-- START OF Provided material --

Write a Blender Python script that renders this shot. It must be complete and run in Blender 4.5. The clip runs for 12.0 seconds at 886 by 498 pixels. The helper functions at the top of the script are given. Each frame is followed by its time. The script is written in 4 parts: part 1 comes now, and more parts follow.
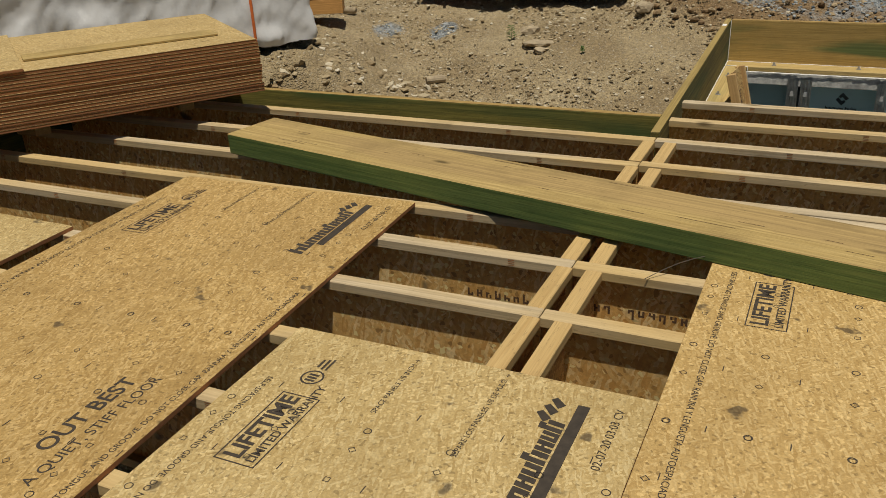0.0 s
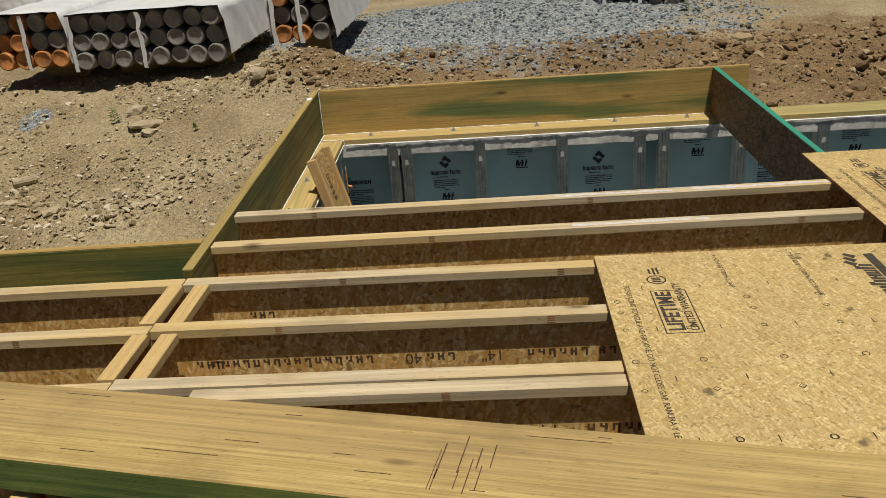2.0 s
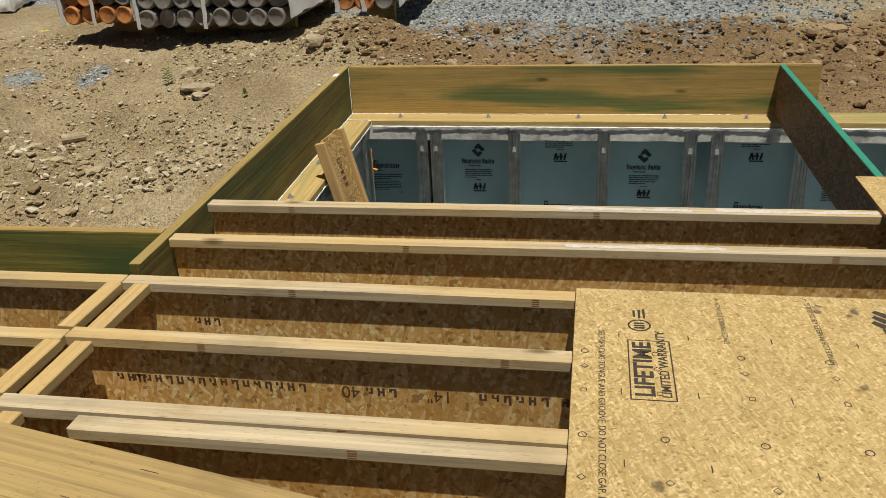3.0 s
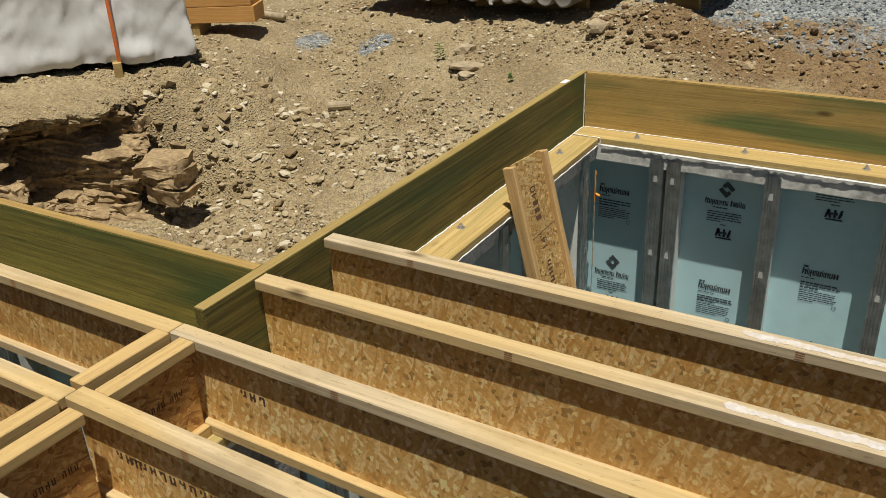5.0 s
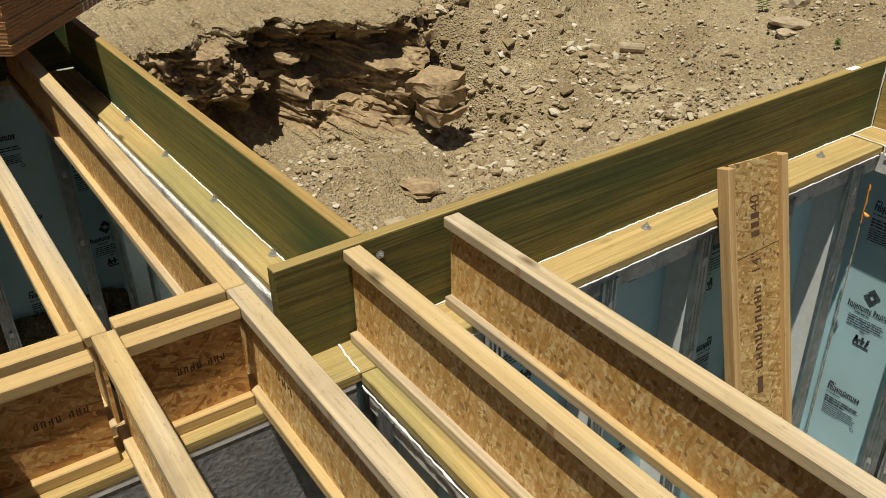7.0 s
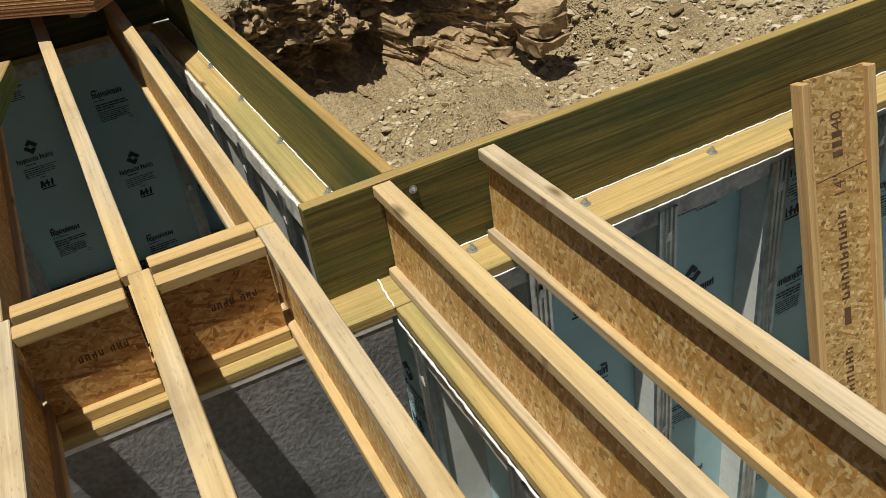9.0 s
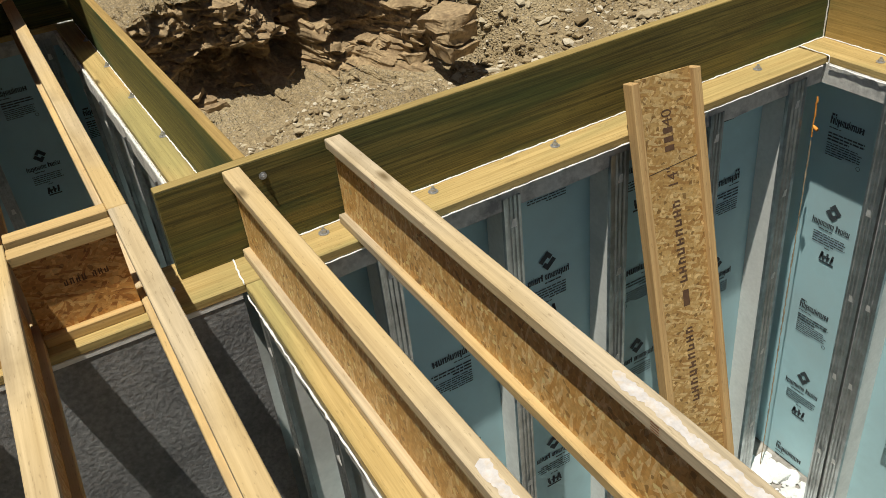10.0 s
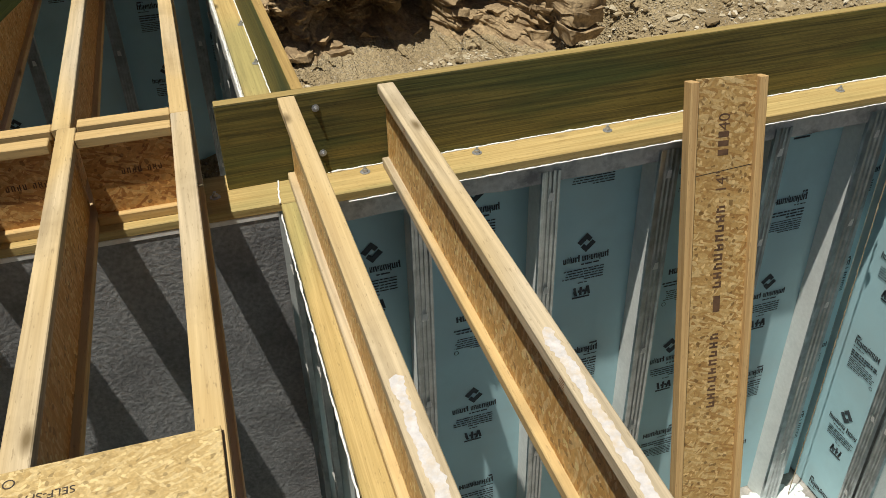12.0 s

-- END OF Provided material --

#### Instructions for the task
Transcribe the material exactly, and leave out whatever pictures it holds.

#### The result
Write a Blender Python script that renders this shot. It must be complete and run in Blender 4.5. The clip runs for 12.0 seconds at 886 by 498 pixels. The helper functions at the top of the script are given. Each frame is followed by its time. The script is written in 4 parts: part 1 comes now, and more parts follow.
0.0 s
2.0 s
3.0 s
5.0 s
7.0 s
9.0 s
10.0 s
12.0 s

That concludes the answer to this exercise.